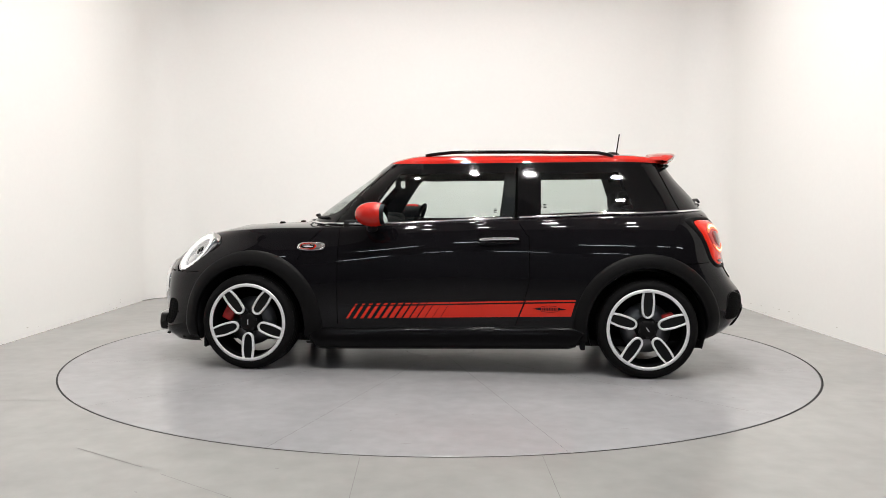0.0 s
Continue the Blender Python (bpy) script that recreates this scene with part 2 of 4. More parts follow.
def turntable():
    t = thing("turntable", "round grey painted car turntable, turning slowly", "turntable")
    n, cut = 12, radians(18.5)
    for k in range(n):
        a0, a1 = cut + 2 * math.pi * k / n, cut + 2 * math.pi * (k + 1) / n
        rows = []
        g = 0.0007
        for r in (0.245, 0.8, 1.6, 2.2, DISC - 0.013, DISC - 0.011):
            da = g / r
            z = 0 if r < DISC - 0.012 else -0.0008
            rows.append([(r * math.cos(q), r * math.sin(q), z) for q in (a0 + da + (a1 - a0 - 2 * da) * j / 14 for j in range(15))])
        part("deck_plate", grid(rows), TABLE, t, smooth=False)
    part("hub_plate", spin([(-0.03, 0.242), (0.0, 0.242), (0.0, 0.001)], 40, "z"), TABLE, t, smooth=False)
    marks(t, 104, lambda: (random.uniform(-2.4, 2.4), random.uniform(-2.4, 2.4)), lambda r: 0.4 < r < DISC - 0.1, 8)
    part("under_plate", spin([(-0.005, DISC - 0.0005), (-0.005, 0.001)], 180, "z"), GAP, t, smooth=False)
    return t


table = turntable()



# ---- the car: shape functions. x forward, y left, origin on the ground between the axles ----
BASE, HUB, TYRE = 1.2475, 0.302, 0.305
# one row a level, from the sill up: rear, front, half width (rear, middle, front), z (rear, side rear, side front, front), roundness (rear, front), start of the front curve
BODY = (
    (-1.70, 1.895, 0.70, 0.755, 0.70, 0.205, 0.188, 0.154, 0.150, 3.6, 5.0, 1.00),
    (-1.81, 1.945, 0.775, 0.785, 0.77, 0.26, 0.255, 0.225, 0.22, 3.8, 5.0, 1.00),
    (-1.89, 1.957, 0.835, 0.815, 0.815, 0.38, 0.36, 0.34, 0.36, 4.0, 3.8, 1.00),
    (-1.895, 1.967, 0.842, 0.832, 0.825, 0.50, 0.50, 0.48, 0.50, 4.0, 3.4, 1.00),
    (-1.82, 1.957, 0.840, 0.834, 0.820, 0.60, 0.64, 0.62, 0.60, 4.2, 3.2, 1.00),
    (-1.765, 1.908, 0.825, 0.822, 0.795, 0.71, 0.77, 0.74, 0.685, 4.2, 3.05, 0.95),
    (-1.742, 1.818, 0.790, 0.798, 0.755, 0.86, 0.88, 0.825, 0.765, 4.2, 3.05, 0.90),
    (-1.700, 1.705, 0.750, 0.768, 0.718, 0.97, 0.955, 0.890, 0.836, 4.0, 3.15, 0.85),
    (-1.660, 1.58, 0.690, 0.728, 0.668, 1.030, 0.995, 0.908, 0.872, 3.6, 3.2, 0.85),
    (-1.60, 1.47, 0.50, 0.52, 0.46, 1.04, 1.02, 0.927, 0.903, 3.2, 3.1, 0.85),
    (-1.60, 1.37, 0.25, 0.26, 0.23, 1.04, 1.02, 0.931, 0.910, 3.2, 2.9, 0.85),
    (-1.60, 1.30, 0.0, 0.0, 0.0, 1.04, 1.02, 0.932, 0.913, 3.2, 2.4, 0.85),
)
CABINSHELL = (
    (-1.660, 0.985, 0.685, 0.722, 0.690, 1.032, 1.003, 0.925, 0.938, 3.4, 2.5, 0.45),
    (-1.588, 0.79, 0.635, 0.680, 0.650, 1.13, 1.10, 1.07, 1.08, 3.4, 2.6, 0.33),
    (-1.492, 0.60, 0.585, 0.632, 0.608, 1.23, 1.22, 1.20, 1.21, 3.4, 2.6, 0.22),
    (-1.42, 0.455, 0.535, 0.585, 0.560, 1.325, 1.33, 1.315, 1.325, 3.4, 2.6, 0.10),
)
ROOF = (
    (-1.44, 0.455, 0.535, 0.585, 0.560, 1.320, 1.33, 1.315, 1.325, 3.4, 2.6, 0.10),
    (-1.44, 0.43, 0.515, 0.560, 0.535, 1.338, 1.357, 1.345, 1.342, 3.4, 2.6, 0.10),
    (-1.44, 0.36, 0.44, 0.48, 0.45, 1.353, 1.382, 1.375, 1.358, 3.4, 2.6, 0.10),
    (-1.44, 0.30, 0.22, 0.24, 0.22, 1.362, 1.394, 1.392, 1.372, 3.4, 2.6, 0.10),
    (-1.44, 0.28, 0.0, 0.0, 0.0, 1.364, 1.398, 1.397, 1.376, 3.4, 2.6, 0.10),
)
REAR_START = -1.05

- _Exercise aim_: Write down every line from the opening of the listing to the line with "table = turntable()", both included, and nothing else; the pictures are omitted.

- _Exercise answer_:
0.0 s
Continue the Blender Python (bpy) script that recreates this scene with part 2 of 4. More parts follow.
def turntable():
    t = thing("turntable", "round grey painted car turntable, turning slowly", "turntable")
    n, cut = 12, radians(18.5)
    for k in range(n):
        a0, a1 = cut + 2 * math.pi * k / n, cut + 2 * math.pi * (k + 1) / n
        rows = []
        g = 0.0007
        for r in (0.245, 0.8, 1.6, 2.2, DISC - 0.013, DISC - 0.011):
            da = g / r
            z = 0 if r < DISC - 0.012 else -0.0008
            rows.append([(r * math.cos(q), r * math.sin(q), z) for q in (a0 + da + (a1 - a0 - 2 * da) * j / 14 for j in range(15))])
        part("deck_plate", grid(rows), TABLE, t, smooth=False)
    part("hub_plate", spin([(-0.03, 0.242), (0.0, 0.242), (0.0, 0.001)], 40, "z"), TABLE, t, smooth=False)
    marks(t, 104, lambda: (random.uniform(-2.4, 2.4), random.uniform(-2.4, 2.4)), lambda r: 0.4 < r < DISC - 0.1, 8)
    part("under_plate", spin([(-0.005, DISC - 0.0005), (-0.005, 0.001)], 180, "z"), GAP, t, smooth=False)
    return t


table = turntable()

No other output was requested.